*Problem*
Print exactly those lines that run from the beginning of the data to the line bearing "Matrix.Rotation(random.uniform(0.6, 2.6), 4, 'X'))", inclusive.

━━━ Entries

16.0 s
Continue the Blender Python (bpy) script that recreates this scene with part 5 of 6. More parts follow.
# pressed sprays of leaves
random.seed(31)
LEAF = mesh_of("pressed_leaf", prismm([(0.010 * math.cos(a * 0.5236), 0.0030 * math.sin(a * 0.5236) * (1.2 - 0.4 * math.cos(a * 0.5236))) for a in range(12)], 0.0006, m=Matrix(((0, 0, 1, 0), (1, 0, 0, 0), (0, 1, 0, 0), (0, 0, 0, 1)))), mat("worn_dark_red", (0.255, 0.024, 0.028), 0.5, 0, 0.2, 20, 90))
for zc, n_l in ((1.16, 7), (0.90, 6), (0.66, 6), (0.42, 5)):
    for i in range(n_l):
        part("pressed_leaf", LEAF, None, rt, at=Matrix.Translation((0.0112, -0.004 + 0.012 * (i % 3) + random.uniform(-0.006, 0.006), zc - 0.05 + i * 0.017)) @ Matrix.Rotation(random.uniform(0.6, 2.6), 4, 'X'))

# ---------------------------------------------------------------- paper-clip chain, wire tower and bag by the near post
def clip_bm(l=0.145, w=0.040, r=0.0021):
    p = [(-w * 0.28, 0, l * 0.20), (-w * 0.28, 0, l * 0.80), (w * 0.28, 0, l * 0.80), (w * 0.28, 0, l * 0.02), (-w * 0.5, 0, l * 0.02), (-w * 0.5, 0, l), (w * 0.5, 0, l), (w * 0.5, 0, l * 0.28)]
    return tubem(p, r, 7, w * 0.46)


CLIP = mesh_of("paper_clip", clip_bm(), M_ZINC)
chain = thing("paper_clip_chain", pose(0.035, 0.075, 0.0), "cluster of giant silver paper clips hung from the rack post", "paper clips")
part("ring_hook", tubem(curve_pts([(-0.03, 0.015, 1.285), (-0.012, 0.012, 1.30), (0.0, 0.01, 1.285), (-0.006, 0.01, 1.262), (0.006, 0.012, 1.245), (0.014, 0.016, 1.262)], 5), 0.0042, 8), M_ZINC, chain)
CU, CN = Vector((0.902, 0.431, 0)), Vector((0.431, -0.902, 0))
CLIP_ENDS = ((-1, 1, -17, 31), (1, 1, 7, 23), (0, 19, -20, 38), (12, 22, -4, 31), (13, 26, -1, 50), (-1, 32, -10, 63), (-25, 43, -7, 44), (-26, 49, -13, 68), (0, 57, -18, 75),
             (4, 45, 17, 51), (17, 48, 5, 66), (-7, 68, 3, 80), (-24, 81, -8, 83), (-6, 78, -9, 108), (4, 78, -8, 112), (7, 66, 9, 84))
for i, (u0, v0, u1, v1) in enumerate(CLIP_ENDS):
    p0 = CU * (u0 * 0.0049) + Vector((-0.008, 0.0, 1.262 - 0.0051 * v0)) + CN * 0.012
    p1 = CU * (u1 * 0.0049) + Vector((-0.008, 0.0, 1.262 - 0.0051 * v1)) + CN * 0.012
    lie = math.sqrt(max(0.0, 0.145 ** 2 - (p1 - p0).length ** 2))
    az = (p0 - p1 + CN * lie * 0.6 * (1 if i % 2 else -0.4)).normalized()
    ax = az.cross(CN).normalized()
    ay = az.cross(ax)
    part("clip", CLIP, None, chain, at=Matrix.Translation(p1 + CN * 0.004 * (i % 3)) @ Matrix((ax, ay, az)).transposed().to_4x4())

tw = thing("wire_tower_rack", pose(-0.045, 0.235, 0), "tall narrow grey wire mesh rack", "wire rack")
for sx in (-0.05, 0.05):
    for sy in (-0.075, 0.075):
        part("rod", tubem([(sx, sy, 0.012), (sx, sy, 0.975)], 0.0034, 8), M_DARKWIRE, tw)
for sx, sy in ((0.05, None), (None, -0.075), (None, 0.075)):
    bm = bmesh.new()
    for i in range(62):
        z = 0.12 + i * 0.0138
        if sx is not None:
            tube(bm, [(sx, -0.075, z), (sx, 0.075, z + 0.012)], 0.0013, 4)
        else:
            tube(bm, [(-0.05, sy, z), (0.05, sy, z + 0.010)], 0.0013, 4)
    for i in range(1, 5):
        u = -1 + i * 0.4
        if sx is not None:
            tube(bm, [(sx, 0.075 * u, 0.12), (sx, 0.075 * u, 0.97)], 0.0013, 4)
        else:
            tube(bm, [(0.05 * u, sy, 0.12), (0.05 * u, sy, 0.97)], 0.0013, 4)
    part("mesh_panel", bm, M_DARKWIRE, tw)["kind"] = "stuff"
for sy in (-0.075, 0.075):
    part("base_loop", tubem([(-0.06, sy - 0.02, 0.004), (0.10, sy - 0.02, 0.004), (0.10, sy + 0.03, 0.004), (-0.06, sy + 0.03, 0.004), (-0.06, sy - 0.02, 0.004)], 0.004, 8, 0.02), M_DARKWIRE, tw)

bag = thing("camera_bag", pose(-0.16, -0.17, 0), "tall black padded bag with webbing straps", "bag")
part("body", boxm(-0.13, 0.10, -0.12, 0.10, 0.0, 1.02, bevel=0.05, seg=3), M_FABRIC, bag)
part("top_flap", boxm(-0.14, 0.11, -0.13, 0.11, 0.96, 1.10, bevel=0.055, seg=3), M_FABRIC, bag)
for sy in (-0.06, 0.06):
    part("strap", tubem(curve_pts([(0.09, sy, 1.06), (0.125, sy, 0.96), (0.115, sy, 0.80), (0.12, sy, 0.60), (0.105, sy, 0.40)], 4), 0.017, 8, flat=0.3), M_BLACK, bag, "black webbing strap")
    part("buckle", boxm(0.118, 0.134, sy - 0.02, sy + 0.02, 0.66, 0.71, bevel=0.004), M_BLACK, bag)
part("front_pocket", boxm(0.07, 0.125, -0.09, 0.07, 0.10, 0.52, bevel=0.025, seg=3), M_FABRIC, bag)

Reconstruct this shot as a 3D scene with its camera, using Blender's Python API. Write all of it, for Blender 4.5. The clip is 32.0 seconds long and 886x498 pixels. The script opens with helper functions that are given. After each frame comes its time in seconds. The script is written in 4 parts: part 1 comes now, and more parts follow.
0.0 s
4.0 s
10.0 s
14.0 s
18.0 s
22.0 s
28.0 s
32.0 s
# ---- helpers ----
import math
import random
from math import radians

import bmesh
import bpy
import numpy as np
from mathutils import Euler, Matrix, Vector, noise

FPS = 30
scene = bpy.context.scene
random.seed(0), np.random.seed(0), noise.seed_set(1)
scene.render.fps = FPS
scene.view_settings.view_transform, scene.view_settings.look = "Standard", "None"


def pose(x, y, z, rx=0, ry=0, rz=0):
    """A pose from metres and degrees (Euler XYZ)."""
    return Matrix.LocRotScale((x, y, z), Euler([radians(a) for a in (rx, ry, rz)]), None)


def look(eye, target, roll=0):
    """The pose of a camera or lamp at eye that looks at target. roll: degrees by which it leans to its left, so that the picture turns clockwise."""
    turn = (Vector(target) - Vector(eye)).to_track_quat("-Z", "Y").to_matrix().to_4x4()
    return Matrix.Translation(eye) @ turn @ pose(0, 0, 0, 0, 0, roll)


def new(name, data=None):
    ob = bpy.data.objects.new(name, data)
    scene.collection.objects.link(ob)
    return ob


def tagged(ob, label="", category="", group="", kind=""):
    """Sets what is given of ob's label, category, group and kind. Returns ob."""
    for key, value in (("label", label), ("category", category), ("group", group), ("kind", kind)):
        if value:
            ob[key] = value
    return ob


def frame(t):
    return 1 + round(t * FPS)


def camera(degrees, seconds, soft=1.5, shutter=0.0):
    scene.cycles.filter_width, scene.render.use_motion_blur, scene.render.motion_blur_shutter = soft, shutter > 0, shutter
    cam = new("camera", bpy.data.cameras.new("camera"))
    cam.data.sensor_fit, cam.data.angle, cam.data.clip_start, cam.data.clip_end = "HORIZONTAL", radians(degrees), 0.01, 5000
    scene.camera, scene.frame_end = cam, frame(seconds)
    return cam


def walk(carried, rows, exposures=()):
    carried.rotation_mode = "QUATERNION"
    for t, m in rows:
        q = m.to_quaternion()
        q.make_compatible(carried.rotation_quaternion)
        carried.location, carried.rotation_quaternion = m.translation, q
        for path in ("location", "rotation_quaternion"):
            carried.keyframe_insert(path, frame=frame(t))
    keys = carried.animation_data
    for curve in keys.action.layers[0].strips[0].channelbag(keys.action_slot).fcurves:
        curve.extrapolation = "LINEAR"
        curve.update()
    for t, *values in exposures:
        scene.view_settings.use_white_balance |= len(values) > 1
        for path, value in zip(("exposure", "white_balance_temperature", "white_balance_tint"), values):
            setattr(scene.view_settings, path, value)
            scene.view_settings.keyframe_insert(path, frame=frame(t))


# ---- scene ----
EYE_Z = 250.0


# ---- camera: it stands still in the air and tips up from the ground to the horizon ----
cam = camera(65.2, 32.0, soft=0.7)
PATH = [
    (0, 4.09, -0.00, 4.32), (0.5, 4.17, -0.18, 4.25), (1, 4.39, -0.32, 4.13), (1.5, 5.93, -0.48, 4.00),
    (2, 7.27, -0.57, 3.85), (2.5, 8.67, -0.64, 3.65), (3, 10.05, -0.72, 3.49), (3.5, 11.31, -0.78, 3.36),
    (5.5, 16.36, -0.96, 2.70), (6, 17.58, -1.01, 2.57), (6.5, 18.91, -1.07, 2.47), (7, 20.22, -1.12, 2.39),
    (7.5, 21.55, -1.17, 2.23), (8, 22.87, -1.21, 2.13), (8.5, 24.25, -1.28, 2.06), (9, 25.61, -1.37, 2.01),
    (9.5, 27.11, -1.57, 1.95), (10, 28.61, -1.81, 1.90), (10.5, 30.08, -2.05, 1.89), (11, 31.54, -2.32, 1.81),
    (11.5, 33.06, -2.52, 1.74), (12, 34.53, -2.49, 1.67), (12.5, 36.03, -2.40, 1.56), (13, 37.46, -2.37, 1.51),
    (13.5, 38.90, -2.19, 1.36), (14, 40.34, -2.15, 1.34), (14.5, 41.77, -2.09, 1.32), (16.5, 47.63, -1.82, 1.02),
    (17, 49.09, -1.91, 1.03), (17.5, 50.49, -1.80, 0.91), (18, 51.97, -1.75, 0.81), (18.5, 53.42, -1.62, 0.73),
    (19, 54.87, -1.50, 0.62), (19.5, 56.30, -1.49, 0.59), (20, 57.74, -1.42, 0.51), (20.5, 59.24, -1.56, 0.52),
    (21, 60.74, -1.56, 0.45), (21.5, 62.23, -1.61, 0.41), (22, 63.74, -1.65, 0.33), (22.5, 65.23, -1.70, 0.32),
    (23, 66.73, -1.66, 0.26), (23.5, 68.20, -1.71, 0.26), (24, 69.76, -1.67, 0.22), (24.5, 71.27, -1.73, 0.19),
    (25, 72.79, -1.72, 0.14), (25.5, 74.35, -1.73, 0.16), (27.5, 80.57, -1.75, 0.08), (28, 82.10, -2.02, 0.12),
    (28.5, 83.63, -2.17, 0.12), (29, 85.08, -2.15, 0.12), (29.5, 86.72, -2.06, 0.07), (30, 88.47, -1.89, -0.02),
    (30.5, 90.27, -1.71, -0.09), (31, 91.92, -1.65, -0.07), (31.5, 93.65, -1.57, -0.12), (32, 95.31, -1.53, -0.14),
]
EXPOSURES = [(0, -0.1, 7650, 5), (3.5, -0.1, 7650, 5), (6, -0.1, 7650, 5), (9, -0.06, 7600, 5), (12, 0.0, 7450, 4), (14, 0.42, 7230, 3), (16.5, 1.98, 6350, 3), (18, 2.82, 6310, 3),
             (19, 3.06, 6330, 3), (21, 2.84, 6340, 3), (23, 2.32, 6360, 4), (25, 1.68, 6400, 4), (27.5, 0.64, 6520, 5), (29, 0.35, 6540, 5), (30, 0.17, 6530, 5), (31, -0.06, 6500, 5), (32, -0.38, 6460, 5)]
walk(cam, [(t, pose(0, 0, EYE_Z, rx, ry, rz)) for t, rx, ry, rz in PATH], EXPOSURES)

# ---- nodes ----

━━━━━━

*Solved exercise*
16.0 s
Continue the Blender Python (bpy) script that recreates this scene with part 5 of 6. More parts follow.
# pressed sprays of leaves
random.seed(31)
LEAF = mesh_of("pressed_leaf", prismm([(0.010 * math.cos(a * 0.5236), 0.0030 * math.sin(a * 0.5236) * (1.2 - 0.4 * math.cos(a * 0.5236))) for a in range(12)], 0.0006, m=Matrix(((0, 0, 1, 0), (1, 0, 0, 0), (0, 1, 0, 0), (0, 0, 0, 1)))), mat("worn_dark_red", (0.255, 0.024, 0.028), 0.5, 0, 0.2, 20, 90))
for zc, n_l in ((1.16, 7), (0.90, 6), (0.66, 6), (0.42, 5)):
    for i in range(n_l):
        part("pressed_leaf", LEAF, None, rt, at=Matrix.Translation((0.0112, -0.004 + 0.012 * (i % 3) + random.uniform(-0.006, 0.006), zc - 0.05 + i * 0.017)) @ Matrix.Rotation(random.uniform(0.6, 2.6), 4, 'X'))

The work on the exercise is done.